INTERIOR: most of the features at the street and Row levels are covered, except for some C17 ceiling joists which are visible in 24 Bridge Street, a C19 stair and some C17 timbers in 22 Bridge Street Row and C17 joists in 24 Bridge Street Row.
Features in the upper storeys (disconnected) are largely of individual interest. The third storey has a mid-C17 fireplace in the north wall of the front parlour, a chamfered stone pier in the north and south wall and some probable C18 or C19 brickwork. The parlour extending across the fronts of 22 and 24 Bridge Street Row shows the south side of the south pier in number 20 and a chamfered pier in the south wall of number 24. The column between 22 and 24, immediately above the similar column in the Row, suggests that the chamber always encompassed two bays. The ceiling above the bay of number 24 has a good three-panel moulded plaster ceiling of around 1700 which was removed, restored and re-installed in 1975. There is a late-C17 fireplace in the south wall, and in the south wall of the rear room of number 24, which also has C17 oak beams.

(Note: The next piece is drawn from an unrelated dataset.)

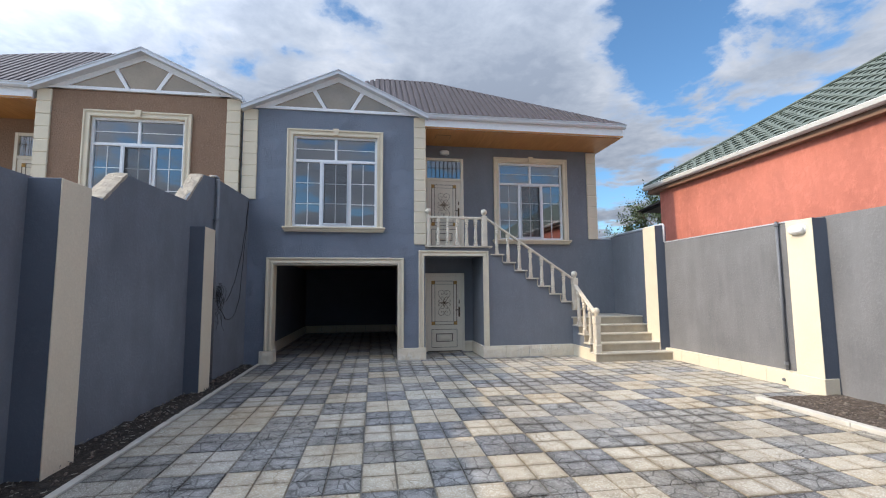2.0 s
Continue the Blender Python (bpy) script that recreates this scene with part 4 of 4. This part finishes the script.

The fourth storey has sandstone piers and an octagonal column. As in the third storey, there is a C17 sandstone fireplace in the south wall of 24 Bridge Street Row. An altered oak newel stair with two barley-sugar balusters per step rises from the third storey to the attic. The attic storey, which is largely clad, has a late-C17 roof truss at the rear of the front room above 20 Bridge Street Row and oak purlins at the rear of number 22 and 24.
The restoration of 1973-5 is of some interest as an example of the methods which were then used on a severely dilapidated building.